We wouldn’t want volunteers actually saving lives when we take them instead.

My experiences with LAFD’s EMS responders was that, like their counterparts in New York, they were rude, abrasive, poorly trained, and uninterested in helping patients. Unlike New York City and many other places, the system is rigged so that they have minimal competition.

State law says county emergency medical services agencies can create “exclusive operating areas,” like the city of Los Angeles, where ambulance providers can operate. The county can either conduct a competitive process to select providers or select existing providers — such as city fire departments — that have provided these services consistently for decades. While there are 31 licensed ambulance companies in the city of Los Angeles, the Department of Transportation says only the local fire department can respond Code 3 to 911-type calls.

At Hatzolah’s licensing hearing last month at the county’s Emergency Medical Services Agency office in Santa Fe Springs — which was packed with some 80 Jewish community members — one of the hearing officers, Capt. Terry Millsaps of the Los Angeles County Fire Department, said Hatzolah’s dispatch manual would need significant revisions before Hatzolah is granted an ambulance license.

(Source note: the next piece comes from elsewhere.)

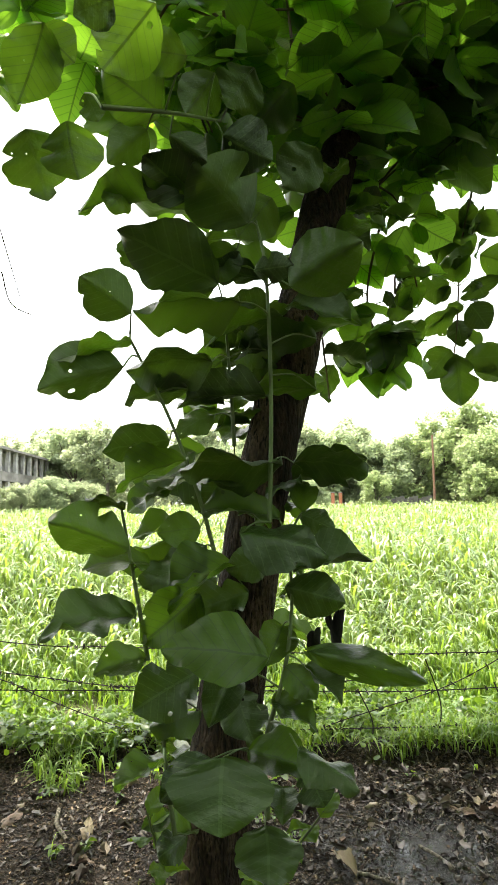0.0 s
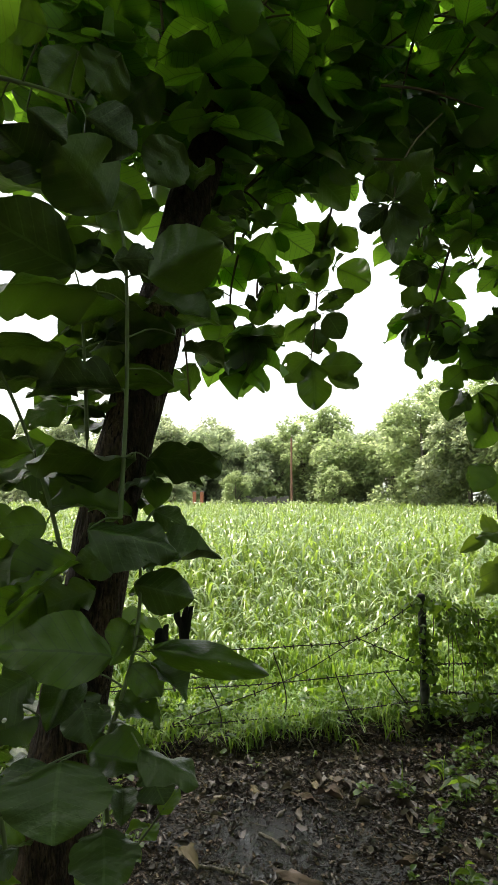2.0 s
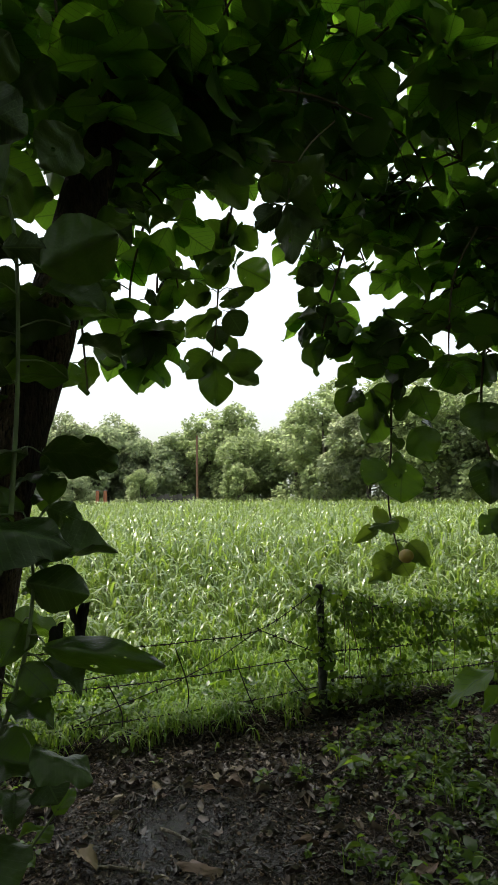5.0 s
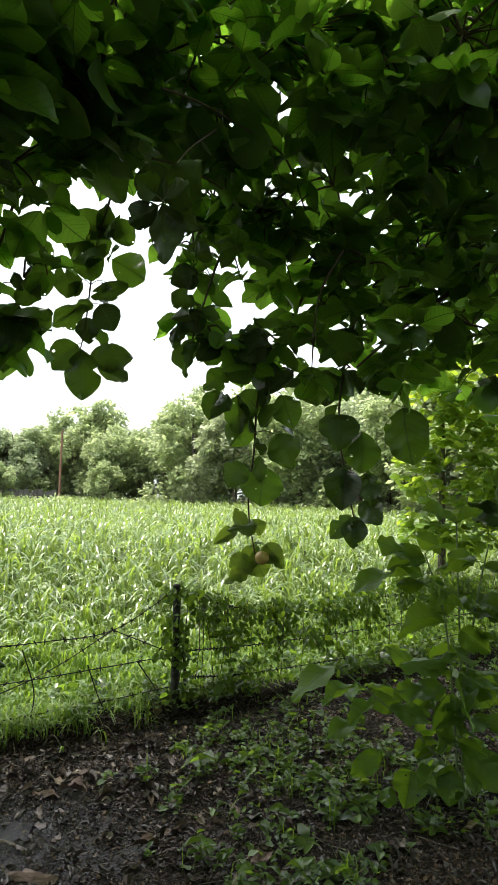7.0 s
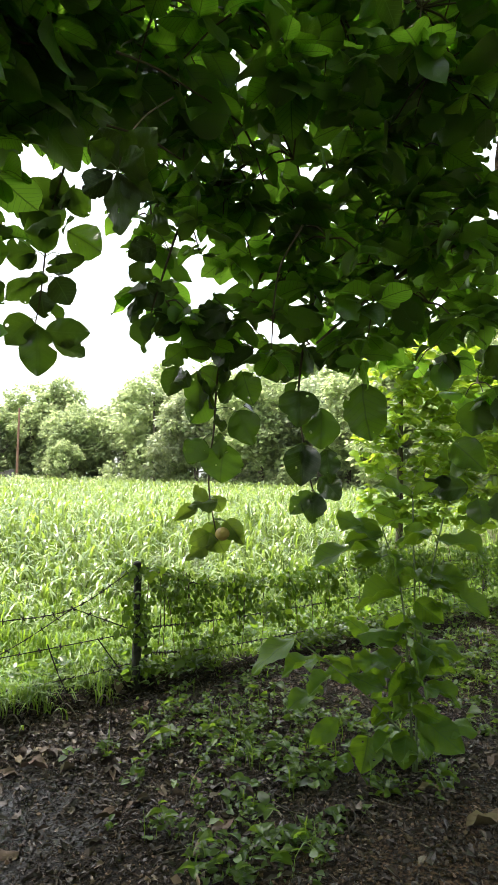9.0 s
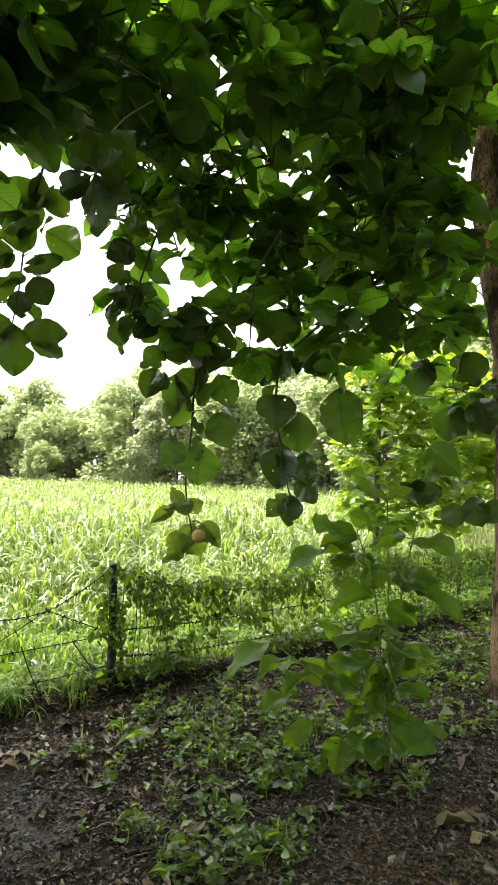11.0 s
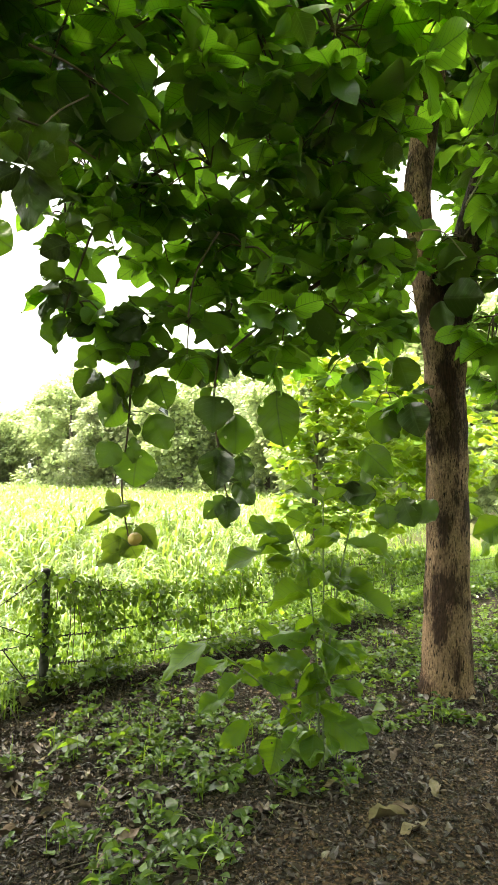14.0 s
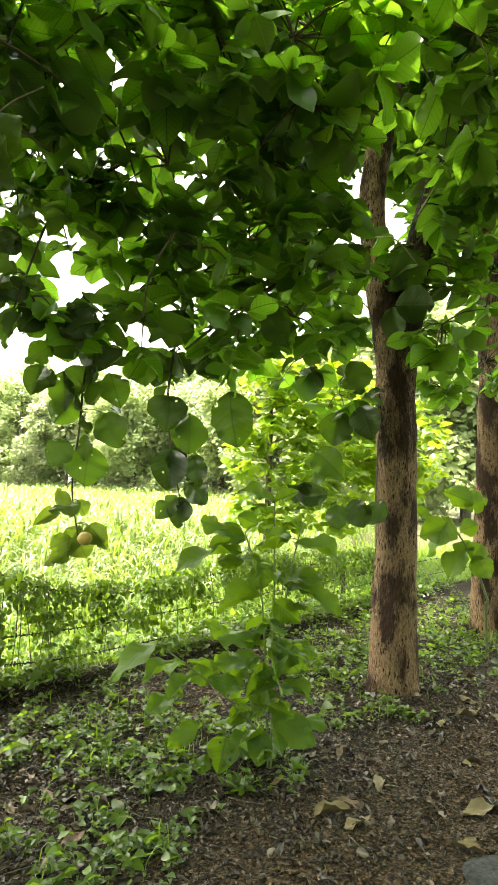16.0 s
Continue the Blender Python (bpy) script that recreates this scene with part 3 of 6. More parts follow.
def grass_strip():
    n = 56000
    x, y = rng.uniform(-3.0, 13.0, n), 2.8 + rng.gamma(2.2, 0.55, n)
    patchy = np.array([noise.noise(Vector((a * 1.3, b * 1.3, 5.0))) + 0.6 * noise.noise(Vector((a * 4.5, b * 4.5, 2.0))) for a, b in zip(x, y)])
    bare = np.hypot((x + 0.85) / 0.55, (y - 3.60) / 0.30)
    keep = (y < 6.5) & (patchy > -0.75) & (bare > rng.uniform(0.2, 1.3, n)) & ((y > 3.02) | (patchy > 0.38)) & ((x < 2.0) | (y > 3.10))
    x, y, patchy = x[keep], y[keep], patchy[keep]
    z = np.where(y > 2.98, 0.07 + 0.006 * (y - 3.0), 0.0)
    h = rng.uniform(0.06, 0.27, len(x)) * np.clip(0.35 + 0.40 * (y - 2.8), 0.3, 1.0) * (1 + 0.6 * patchy)
    me = blades("grass", x, y, z, h, rng.uniform(0.04, 0.20, len(x)), rng.uniform(0.008, 0.024, len(x)), GRASS_LEAF, rng, bend=(1.1, 4.2), segments=5)
    tagged(new("grass", me), "short bright green grass along the fence line", "grass", kind="stuff")
    # tufts spilling over the edge of the bank, and onto the soil where the bank runs out
    x = np.concatenate([rng.uniform(-2.4, 2.15, 3600), rng.uniform(-2.4, 0.0, 2200)])
    y = np.concatenate([2.94 + np.abs(rng.normal(0, 0.16, 3600)), rng.uniform(2.55, 3.0, 2200)])
    tuft = np.array([noise.noise(Vector((a * 3.2, b * 3.2, 25.0))) for a, b in zip(x, y)])
    keep = tuft > np.where(y > 2.94, 0.0, 0.06 + 0.5 * (2.95 - y))
    x, y = x[keep], y[keep]
    z = np.array([ground_height(a, b) for a, b in zip(x, y)]) - 0.004
    m = len(x)
    me = blades("grass", x, y, z, rng.uniform(0.03, 0.13, m), rng.uniform(0.05, 0.17, m), rng.uniform(0.006, 0.018, m), GRASS_LEAF, rng, bend=(1.2, 4.0), segments=4)
    tagged(new("grass", me), "bright grass tufts spilling over the bank edge", "grass", kind="stuff")
    # broad-leaved weeds among the grass
    m = 15000
    x, y = rng.uniform(-2.5, 9.0, m), 2.9 + rng.gamma(1.6, 0.35, m)
    p = np.array([noise.noise(Vector((a * 1.8, b * 1.8, 15.0))) for a, b in zip(x, y)])
    keep = p > -0.22
    x, y = x[keep], y[keep]
    m = len(x)
    B = np.stack([x, y, 0.07 + rng.uniform(0.0, 0.14, m)], 1)
    A = rng.normal(size=(m, 3)) * (1, 1, 0.4) + (0, 0, 0.2)
    L = rng.uniform(0.03, 0.075, m)
    me = leaf_cloud("bank_weeds", B, A, unit(rng.normal(size=(m, 3)) * 0.5 + (0, 0, 1)), L, L * 0.6, WEED_LEAF, LEAF_LOW)
    tagged(new("bank_weeds", me), "low leafy weeds mixed into the grass by the fence", "weeds", kind="stuff")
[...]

He said that most of the manual is written as if Hatzolah is operating as a 911 provider, and that Hatzolah’s current practice of alerting 911 to emergencies and simultaneously sending its own responders to a scene without authorization is in violation of the county code.

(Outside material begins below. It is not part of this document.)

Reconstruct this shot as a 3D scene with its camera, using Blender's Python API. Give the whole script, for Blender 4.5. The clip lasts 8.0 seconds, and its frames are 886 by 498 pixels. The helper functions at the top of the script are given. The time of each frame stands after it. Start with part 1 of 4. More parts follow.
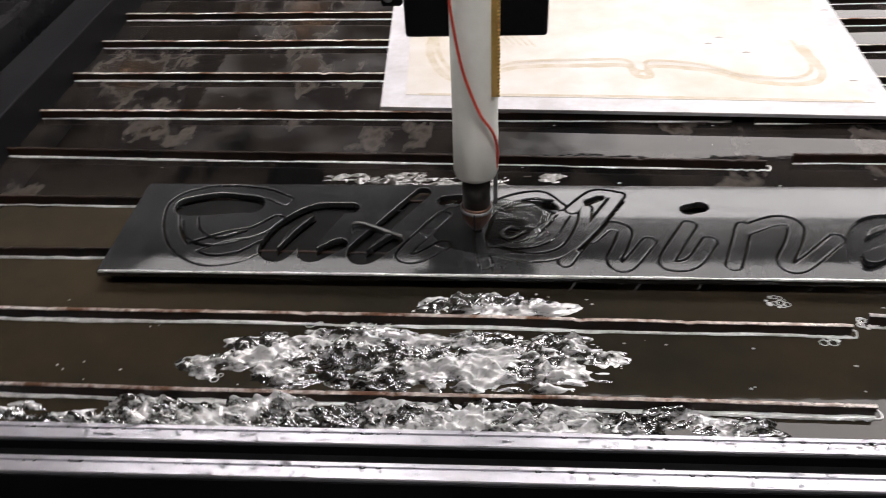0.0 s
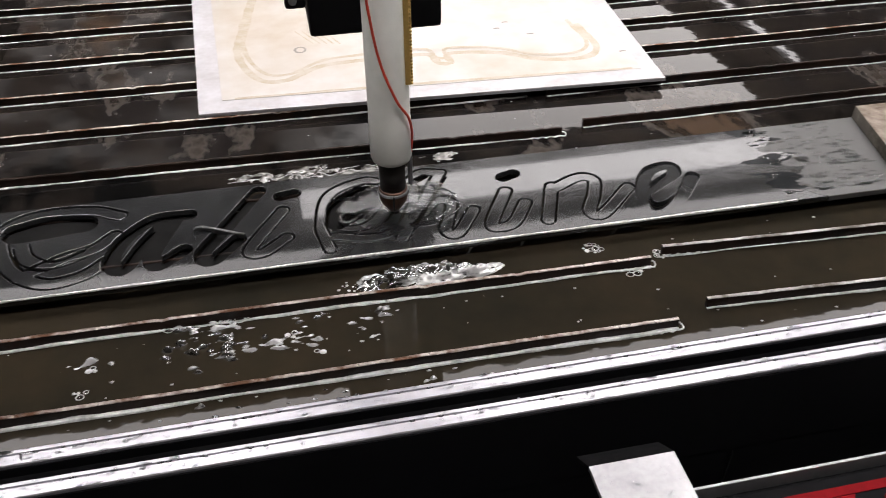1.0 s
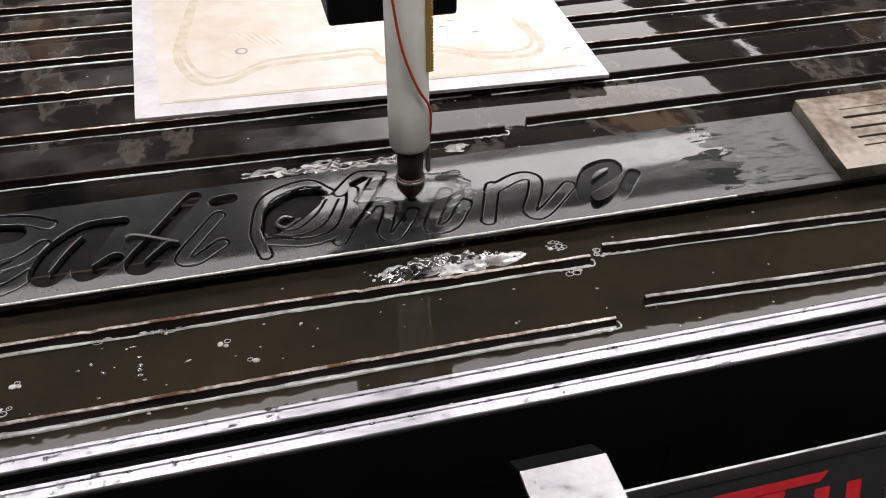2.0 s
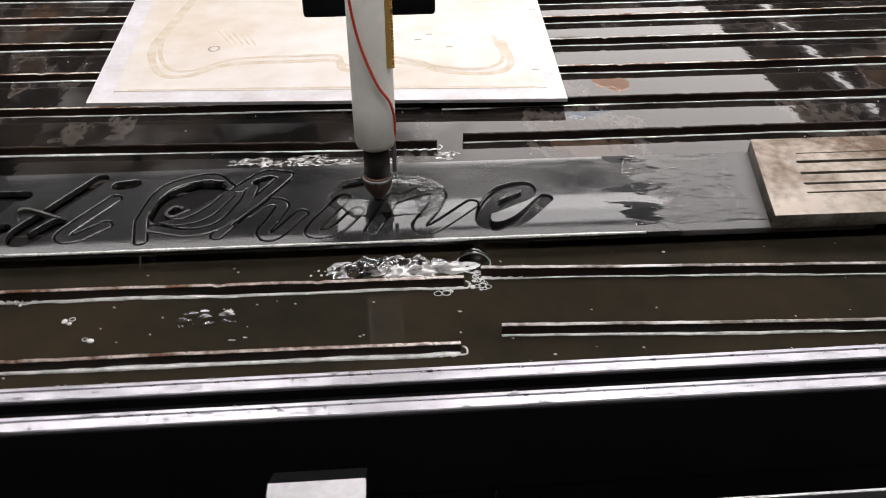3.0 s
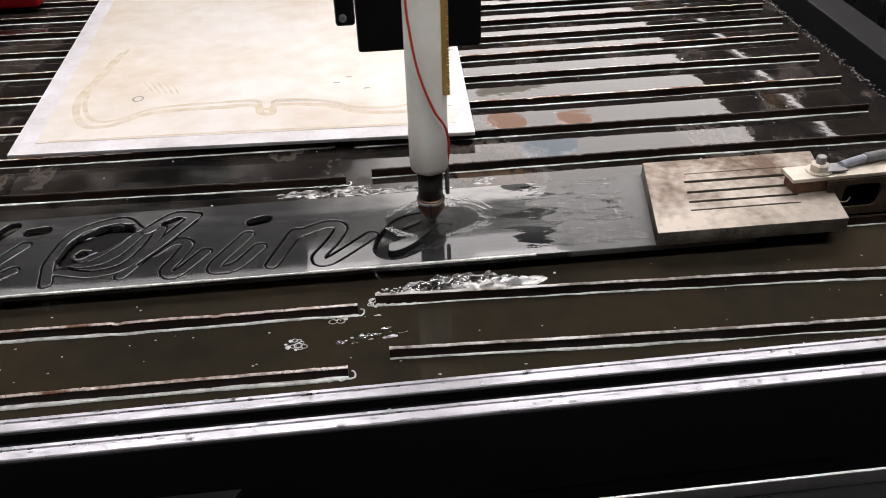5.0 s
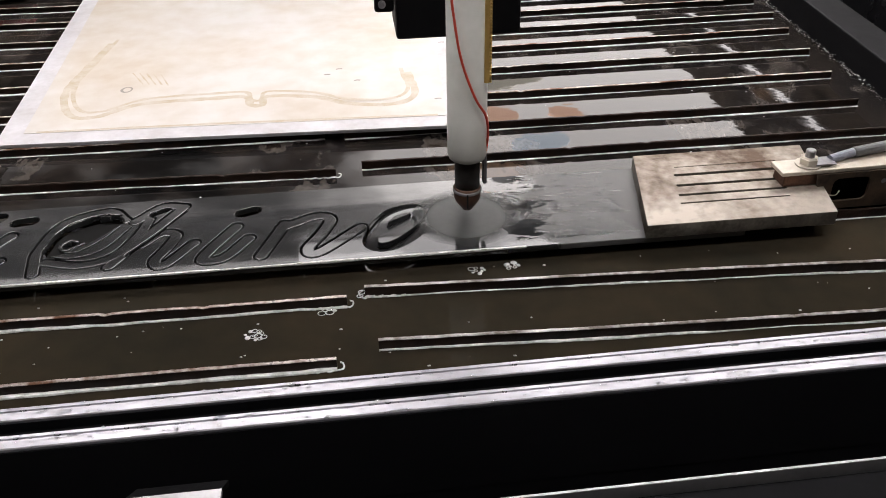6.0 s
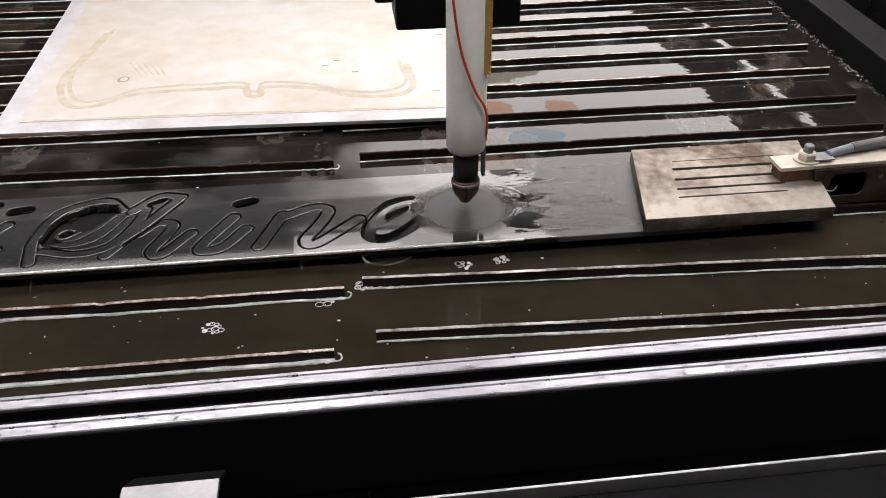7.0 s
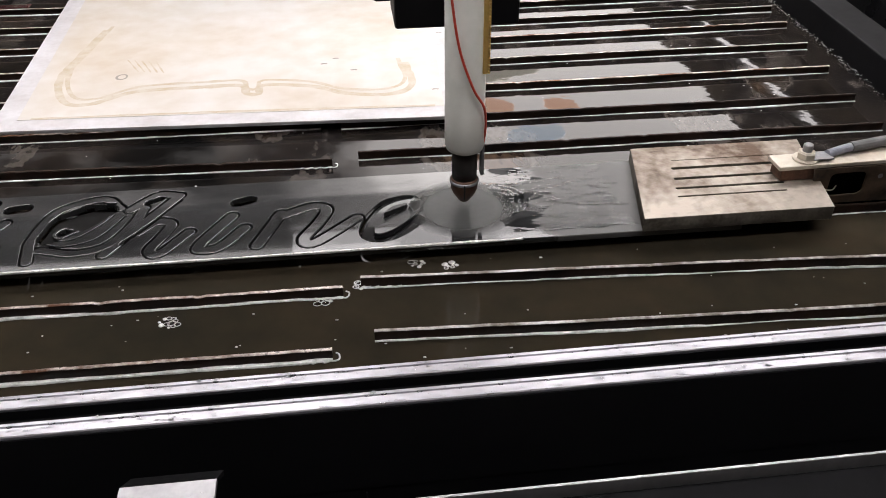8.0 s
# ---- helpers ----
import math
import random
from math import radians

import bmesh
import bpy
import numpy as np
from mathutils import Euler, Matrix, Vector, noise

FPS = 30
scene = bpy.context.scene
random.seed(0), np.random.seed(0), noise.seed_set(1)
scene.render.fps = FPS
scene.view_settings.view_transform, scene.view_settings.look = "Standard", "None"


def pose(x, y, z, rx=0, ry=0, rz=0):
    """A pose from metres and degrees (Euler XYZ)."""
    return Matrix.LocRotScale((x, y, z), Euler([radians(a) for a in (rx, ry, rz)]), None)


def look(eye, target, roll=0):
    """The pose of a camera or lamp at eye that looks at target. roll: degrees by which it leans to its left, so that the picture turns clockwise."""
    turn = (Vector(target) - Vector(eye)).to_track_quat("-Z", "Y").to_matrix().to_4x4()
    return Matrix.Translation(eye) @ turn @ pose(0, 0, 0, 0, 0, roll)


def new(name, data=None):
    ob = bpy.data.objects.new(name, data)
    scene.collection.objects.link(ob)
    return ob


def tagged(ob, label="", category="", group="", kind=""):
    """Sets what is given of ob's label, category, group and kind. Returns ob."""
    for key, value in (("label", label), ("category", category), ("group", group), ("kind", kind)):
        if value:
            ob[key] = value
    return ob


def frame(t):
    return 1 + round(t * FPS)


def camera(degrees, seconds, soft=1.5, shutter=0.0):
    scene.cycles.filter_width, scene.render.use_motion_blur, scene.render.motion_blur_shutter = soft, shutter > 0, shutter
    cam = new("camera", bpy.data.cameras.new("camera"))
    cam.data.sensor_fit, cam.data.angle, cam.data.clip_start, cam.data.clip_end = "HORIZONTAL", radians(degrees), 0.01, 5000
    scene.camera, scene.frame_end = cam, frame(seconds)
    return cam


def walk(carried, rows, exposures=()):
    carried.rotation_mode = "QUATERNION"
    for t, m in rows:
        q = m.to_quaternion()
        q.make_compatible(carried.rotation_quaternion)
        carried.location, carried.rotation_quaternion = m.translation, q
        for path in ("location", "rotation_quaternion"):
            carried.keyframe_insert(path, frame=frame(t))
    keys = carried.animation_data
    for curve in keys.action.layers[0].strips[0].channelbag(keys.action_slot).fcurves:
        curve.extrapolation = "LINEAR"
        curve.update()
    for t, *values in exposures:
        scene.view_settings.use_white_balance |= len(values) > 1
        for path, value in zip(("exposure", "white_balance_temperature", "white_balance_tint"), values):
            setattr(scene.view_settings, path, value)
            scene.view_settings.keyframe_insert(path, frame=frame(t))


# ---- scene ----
cam = camera(57.0, 8.0, soft=0.9, shutter=0.3)
PATH = [
    (0, (-0.243, -0.361, 1.218), (-0.382, 1.193, -0.033), -2.9),
    (0.2, (-0.252, -0.366, 1.23), (-0.267, 1.195, -0.02), -2.3),
    (0.5, (-0.263, -0.386, 1.237), (-0.166, 1.163, -0.024), -2.8),
    (1, (-0.268, -0.407, 1.238), (0.043, 1.112, -0.025), -0.3),
    (1.5, (-0.26, -0.405, 1.231), (0.138, 1.094, -0.033), 0.4),
    (1.7, (-0.261, -0.404, 1.237), (0.153, 1.084, -0.035), 0.7),
    (2.8, (-0.075, -0.414, 1.217), (0.07, 1.159, -0.011), -1.0),
    (3, (-0.043, -0.424, 1.209), (0.07, 1.162, -0.004), -0.0),
    (3.5, (-0.006, -0.458, 1.206), (0.022, 1.137, 0.0), -1.0),
    (4, (0.015, -0.461, 1.209), (0.089, 1.163, 0.045), -1.6),
    (4.5, (0.028, -0.458, 1.213), (0.161, 1.19, 0.088), -2.2),
    (6, (0.033, -0.459, 1.209), (0.205, 1.177, 0.072), -1.2),
    (6.5, (0.032, -0.457, 1.207), (0.211, 1.177, 0.068), -0.9),
    (7, (0.03, -0.459, 1.207), (0.214, 1.168, 0.058), -0.5),
    (7.5, (0.03, -0.456, 1.209), (0.207, 1.168, 0.056), -0.5),
    (8, (0.031, -0.457, 1.208), (0.216, 1.165, 0.053), -0.4),
]
walk(cam, [(t, look(eye, target, roll)) for t, eye, target, roll in PATH])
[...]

The L.A. County Emergency Medical Services Agency maintains control in the name of public safety, even as it lets people die in the name of… public safety.

Then blame the whole thing on people not wearing enough masks outside.

Why spend all this time fighting to stop volunteers from helping people for free to protect a municipal union and its personnel? It’s one of those questions that answers itself.

And if you think this is bad, wait for the full universal health care treatment.

The same government that promises to give you everything, takes it away instead. And this is the socialized medicine model in a nutshell.